First of all, Carpenter typically cites a Saint Anselm College poll with the claim that “two-thirds of New Hampshire voters agree that their community needs more affordable housing.” Keep in mind that this is really only 2/3 of perhaps 300 or 400 individuals polled. It is in NO way 2/3 of 1.3M voters, or the population of NH as she suggests. Were those polled given the details about how this would be accomplished? Probably not.

Carpenter apparently doesn’t understand how NH works. People in each town VOTE yearly on zoning as to whether they want it or not. Thousands of voters in my town are hardly a “minority”. The town meeting vote is the purest, closest form of democracy. Yet she doesn’t fail to pull out all the old leftist canards about race, class and “status quo” and how unfair it all is. Additionally, she spreads misinformation about “losing young people” when NH is statistically the state with the most young people moving to it.

She admits that “85% of development meeting attendees are opponents” which tells you that the poll she cited is invalid. She ignores the fact that single-family zoned neighborhoods like mine are already quite diverse. Somehow, it seems that once a minority is a successful homeowner, they are no longer considered diverse.

I’m guessing Carpenter probably doesn’t own her own home, but pretty sure she would be highly disappointed if she were to purchase a home in a single-family zoned neighborhood and then wake up one morning to find an apartment building going up next door.

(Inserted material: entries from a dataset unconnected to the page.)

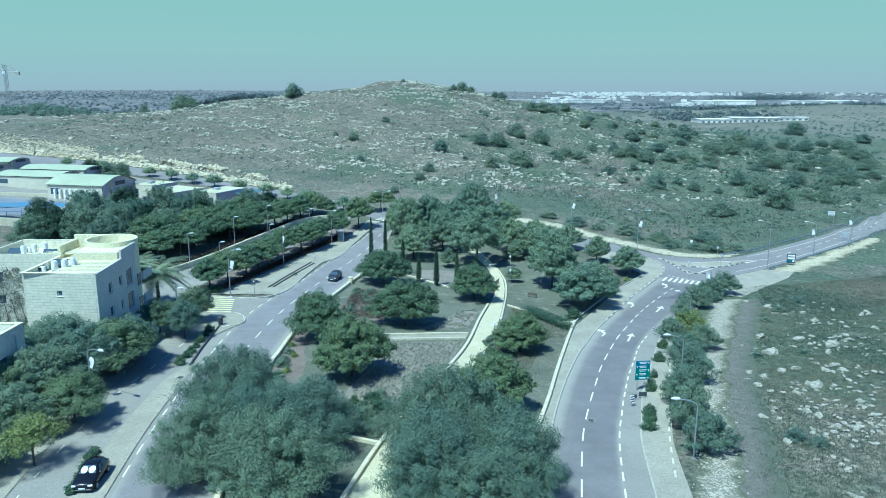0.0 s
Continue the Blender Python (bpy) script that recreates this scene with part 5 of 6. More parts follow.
def stone_building():
    bz, top, tall = 5.8, 17.15, 18.6
    ob = thing("apartment_building", Matrix.Identity(4), "pale stone-clad building with flat roof and round tower", "building")
    turn = math.atan2(-0.8, 8.4)
    front = Matrix.Translation((-48.4, 82.3, bz)) @ Matrix.Rotation(turn, 4, "Z")
    h = top - bz
    holes = [(3.75, 4.4, 8.6, 9.3), (3.75, 4.4, 5.65, 6.35)]
    pierced("wall_front", 8.64, h, 0.3, holes, M["stone"], ob, front)
    for q in holes:
        window(q, front, ob, panes=1)
    side = Matrix.Translation((-39.8, 81.5, bz)) @ Matrix.Rotation(math.atan2(8.5, -0.45), 4, "Z")
    holes = [(3.3, 4.35, 8.05, 9.35), (6.6, 7.55, 8.1, 9.35), (3.3, 4.35, 5.1, 6.4), (6.7, 7.5, 5.1, 6.3), (9.0, 11.3, 7.4, 9.6), (9.0, 11.1, 4.3, 6.5), (8.6, 10.0, 0.3, 2.9), (5.6, 6.6, 2.0, 3.2)]
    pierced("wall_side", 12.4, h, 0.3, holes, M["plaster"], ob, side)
    for q in holes[:6] + holes[7:]:
        window(q, side, ob, panes=2)
    d = solid("door", (8.62, 9.98, 0.18, 0.24, 0.3, 2.88), M["dark_sign"], ob)
    d.matrix_basis = side
    bm = bmesh.new()
    pts = [(8.0 + 2.6 * k / 8, 3.0 + 0.55 * math.sin(math.pi * k / 8)) for k in range(9)]
    lo = [[bm.verts.new((x, y, z)) for x, z in pts] for y in (-1.3, 0.0)]
    hi = [[bm.verts.new((x, y, z + 0.12)) for x, z in pts] for y in (-1.3, 0.0)]
    for k in range(8):
        bm.faces.new((hi[0][k], hi[0][k + 1], hi[1][k + 1], hi[1][k]))
        bm.faces.new((lo[0][k + 1], lo[0][k], lo[1][k], lo[1][k + 1]))
        bm.faces.new((lo[0][k], lo[0][k + 1], hi[0][k + 1], hi[0][k]))
    c = part("door_canopy", bm, M["plaster"], ob)
    c.matrix_basis = side
    # remaining walls and the set-back western wing
    solid("wall_west", (-48.75, -48.45, 82.4, 90.8, bz, top), M["stone"], ob)
    wing = Matrix.Translation((-58.3, 90.8, bz))
    holes = [(1.2, 2.2, 8.0, 9.3), (1.2, 2.2, 5.0, 6.3)]
    pierced("wall_wing", 9.85, h + 0.25, 0.3, holes, M["stone"], ob, wing)
    for q in holes:
        window(q, wing, ob)
    solid("wall_wing_end", (-58.6, -58.3, 90.8, 100.0, bz, top + 0.25), M["stone"], ob)
    solid("wall_back", (-58.3, -44.15, 99.7, 100.0, bz, top + 0.3), M["stone"], ob)
    solid("roof_slab", (-48.4, -40.75, 82.6, 93.8, 16.0, 16.25), M["roof"], ob)
    solid("roof_slab_rear", (-48.4, -44.15, 93.85, 99.65, 16.0, 16.25), M["roof"], ob)
    solid("roof_slab_wing", (-58.3, -48.45, 91.1, 99.7, 16.1, 16.35), M["roof"], ob)
    # coping stones of the parapet
    for q in ((-48.8, -40.0, 81.95, 82.4), (-48.8, -48.35, 82.4, 90.8)):
        solid("coping", (*q, top, top + 0.08), M["roof"], ob)
    # raised block and round stair tower
    solid("raised_wall", (-50.0, -45.6, 97.6, 98.0, 16.25, tall), M["roof"], ob)
    solid("raised_wall", (-50.0, -49.6, 93.0, 97.6, 16.25, tall - 0.6), M["roof"], ob)
    raised = solid("raised_parapet", (8.0, 12.9, 0.0, 0.3, h, h + 1.1), M["plaster"], ob)
    raised.matrix_basis = side
    solid("raised_deck", (-46.2, -40.72, 89.5, 93.2, 16.25, 17.95), M["roof"], ob)
    bm = bmesh.new()
    seg, cx, cy = 40, -43.8, 95.0
    for r, z in ((3.25, bz), (3.25, tall), (2.95, tall), (2.95, 17.3)):
        for k in range(seg):
            a = k * 2 * math.pi / seg
            bm.verts.new((cx + r * math.cos(a), cy + r * math.sin(a), z))
    bm.verts.ensure_lookup_table()
    for ring in range(3):
        for k in range(seg):
            bm.faces.new([bm.verts[ring * seg + k], bm.verts[ring * seg + (k + 1) % seg], bm.verts[(ring + 1) * seg + (k + 1) % seg], bm.verts[(ring + 1) * seg + k]])
    bm.faces.new([bm.verts[3 * seg + k] for k in range(seg)])
    tower = part("stair_tower", bm, M["roof"], ob, "round stair tower with an open top")
    for z in (12.4, 9.2):
        solid("tower_window", (-40.66, -40.53, 94.5, 95.5, z, z + 1.5), M["glass"], ob)
        solid("tower_window_sill", (-40.68, -40.45, 94.4, 95.6, z - 0.1, z - 0.005), M["plaster"], ob)
    # balconies in the recess behind the tower
    for z in (bz + 3.1, bz + 6.3):
        solid("balcony_floor", (-43.6, -41.4, 98.35, 101.2, z, z + 0.2), M["plaster"], ob)
        solid("balcony_wall", (-41.55, -41.4, 98.35, 101.2, z + 0.2, z + 1.2), M["plaster"], ob)
        solid("balcony_door", (-43.75, -43.68, 98.9, 100.6, z + 0.2, z + 2.3), M["glass"], ob)
    solid("recess_wall", (-44.1, -43.8, 98.25, 101.2, bz, top), M["plaster"], ob)
    # pergola beams over the roof terrace
    for k in range(10):
        y = 82.9 + k * 0.72
        solid("roof_beam", (-45.4, -40.3, y, y + 0.22, 16.75, 16.95), M["roof"], ob)
    for k in range(6):
        y = 93.4 + k * 0.7
        solid("roof_beam", (-52.5, -47.2, y, y + 0.22, 16.8, 17.0), M["roof"], ob)
    return ob


stone_building()


def climber():
    """A half-bare climbing plant over the wing's wall."""
    rng = np.random.RandomState(66)
    ob = thing("climbing_plant", Matrix.Identity(4), "half-bare grey climbing plant covering a stone wall", "climber")
    cs, rs = [], []
    while len(cs) < 260:
        x, z = rng.uniform(-58.0, -49.6), rng.uniform(5.9, 15.9)
        if z > 15.6 - max(0.0, x + 54.0) * 1.1:
            continue
        cs.append((x, 90.62, z))
        rs.append(rng.uniform(0.25, 0.6))
    part("foliage", leaf_mesh(leaf_cloud(rng, cs, rs, 40, 0.2, 0.4, 0.9, 1.0)), M["vine"], ob)
    for k in range(7):
        x = -57.5 + k * 1.1
        bm = bmesh.new()
        tube(bm, [(x, 90.7, 5.6), (x + 0.3, 90.7, 9.0), (x - 0.2, 90.72, 13.0 - 0.6 * k)], 0.05, 0.02, 5)
        part("stem", bm, M["bark"], ob)


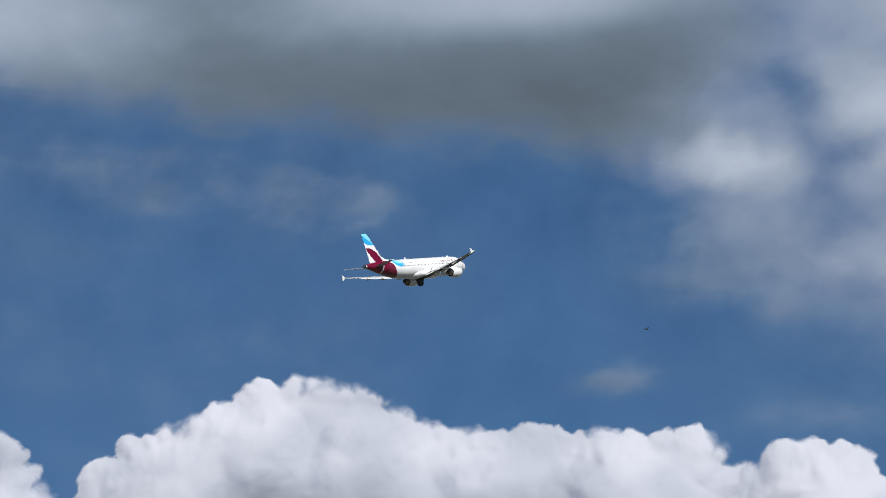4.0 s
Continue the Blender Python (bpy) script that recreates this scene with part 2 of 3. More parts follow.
def caps(a, e, discs, pack):
    """Rounded heads melted together: each (azimuth, elevation, radius, base) is a soft dome."""
    total = np.zeros_like(a)
    for ca, ce, r, base in discs:
        d2 = ((a - ca) ** 2 + (e - ce) ** 2) / (r * r)
        total += np.exp(np.clip(pack * (base + r * (0.75 - 0.75 * d2)), -60, 40))
    return np.log(total + 1e-9) / pack


def cumulus(label, crest, seed, far, dimming=0.0, fuzzy=0.0, shade_spots=(), foot=6.5, step=0.05):
    """One heaped cloud of packed round heads under a crest line of (azimuth, elevation)."""
    ca, ce = zip(*crest)
    dice = random.Random(seed)

    def top(x, width=0.0):
        return sum(np.interp(x + o, ca, ce) for o in np.linspace(-width, width, 7)) / 7

    a, e = grid(ca[0] - 0.6, ca[-1] + 0.6, foot, max(ce) + 1.1, step)
    wa = a + 0.22 * fractal(a * 1.1, e * 1.1, seed, 5, 0.5)
    we = e + 0.18 * fractal(a * 1.1 + 40, e * 1.1, seed + 9, 5, 0.5)
    rim, x = [], ca[0]
    while x < ca[-1]:
        r = dice.choice((0.2, 0.32, 0.48, 0.7)) * dice.uniform(0.85, 1.15)
        rim.append((x, float(top(x, 0.12)) - r * 0.92 + dice.uniform(0.02, 0.13), r))
        x += r * dice.uniform(0.55, 0.85)
    edge, blend = np.full(a.shape, -1.0), np.zeros(a.shape)
    for x, y, r in rim:
        d = r - np.hypot(wa - x, we - y)
        edge = np.maximum(edge, d)
        blend += np.exp(6 * np.clip(d, -3, 1))
    under = top(wa, 0.3) - 0.14 - we
    inside = np.log(np.exp(14 * np.clip(edge, -2, 3)) + np.exp(14 * np.clip(under, -2, 3))) / 14
    inside = inside + 0.08 * (heads(wa * 3.2, we * 3.4, seed + 71, 5) - 0.3)
    # firm rims against the sky, some of them torn; flanks melt into the clouds beside them
    torn = smooth(fractal(a * 0.55, e * 0.55, seed + 17, 3), 0.0, 0.55)
    buried = smooth(skyline(a) - top(a), 0.05, 0.9)
    loose = 0.08 + fuzzy * (0.5 + torn) + 0.25 * torn + 1.4 * buried
    deep = np.clip(np.log(blend + np.exp(6 * np.clip(under, -3, 3))) / 6 - 0.15, 0, None)
    unit = far * math.pi / 180
    big, small = [], []
    for n, group, low, high in ((int(2.2 * (ca[-1] - ca[0])), big, 0.6, 1.3), (int(9 * (ca[-1] - ca[0])), small, 0.22, 0.5)):
        for i in range(n):
            x = dice.uniform(ca[0], ca[-1])
            r = dice.uniform(low, high)
            y = float(top(x, 0.2)) - r - abs(dice.gauss(0, 1.4))
            group.append((x, y, r, 0.0))
    lumps = 0.6 * np.clip(caps(wa, we, big, 4.0), -0.4, 2) + 0.13 * np.clip(caps(wa, we, small, 8.0), -0.12, 1)
    broad = top(a, 2.2) - e
    w = smooth(inside, 0, 1.2)
    body = deep * (1 - w) + np.clip(broad, 0.2, None) * w
    bulge = 1.2 * np.sqrt(body + 0.03) - 0.25 * np.clip(body - 0.7, 0, None) ** 1.3
    away = far - unit * (bulge + lumps * smooth(deep, 0, 0.8))
    # shade painted into the tone: below the crest, between lumps, in listed spots
    painted_tone = dimming + 0.28 * body + 0.5 * fractal(a * 0.4, e * 0.65, seed + 41, 3, 0.45) - 0.25 * lumps + heap(wa, we, shade_spots)
    ob = sheet("cumulus_cloud", a, e, away, inside, np.clip(painted_tone, 0, 1), CUMULUS, loose=loose)
    return tagged(ob, label, "cloud", "bank of cumulus clouds", "structure")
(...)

Most towns arrange their zoning into three types: commercial, mixed- or multi-use, and single family. This is normal and expected and makes sense for property values and lifestyle choices. If you can’t yet afford to live in the single-family zone, it’s not the state’s duty to steal from the taxpayers to make it so you can. Zoning issues are part of the local control that our Governor claims to support and should remain that way.

The state should not be picking and choosing businesses to support, namely developers who get OUR tax money to seed huge stack’n’pack projects, then given 10 years of tax-free status while they collect huge rents. This practice places the extra tax burden on the single-family homeowners. This makes the dream of home ownership even more difficult. Had HB 44 passed to allow 4 units in a formerly single-family zoned neighborhood with public utilities, the next target would have been ANY single-family neighborhood, virtually eradicating that type of zoning for good.

Sadly our Republican NH Senators and Governor have fallen for this nonsense which is basically a form of Obama’s AFFH. That’s right, and worse, we fear they’ve finagled a way to get SB 231 ($75M cost) passed even though the House would likely kill it.

Write to your legislators and the Governor and express your outrage. NH will just be an extension of Massachusetts if we don’t stop SB 231 in its tracks.

Note: The 3-person state Housing Appeals Board (HAB) is even more dangerous than the new “Land Court” and must be repealed.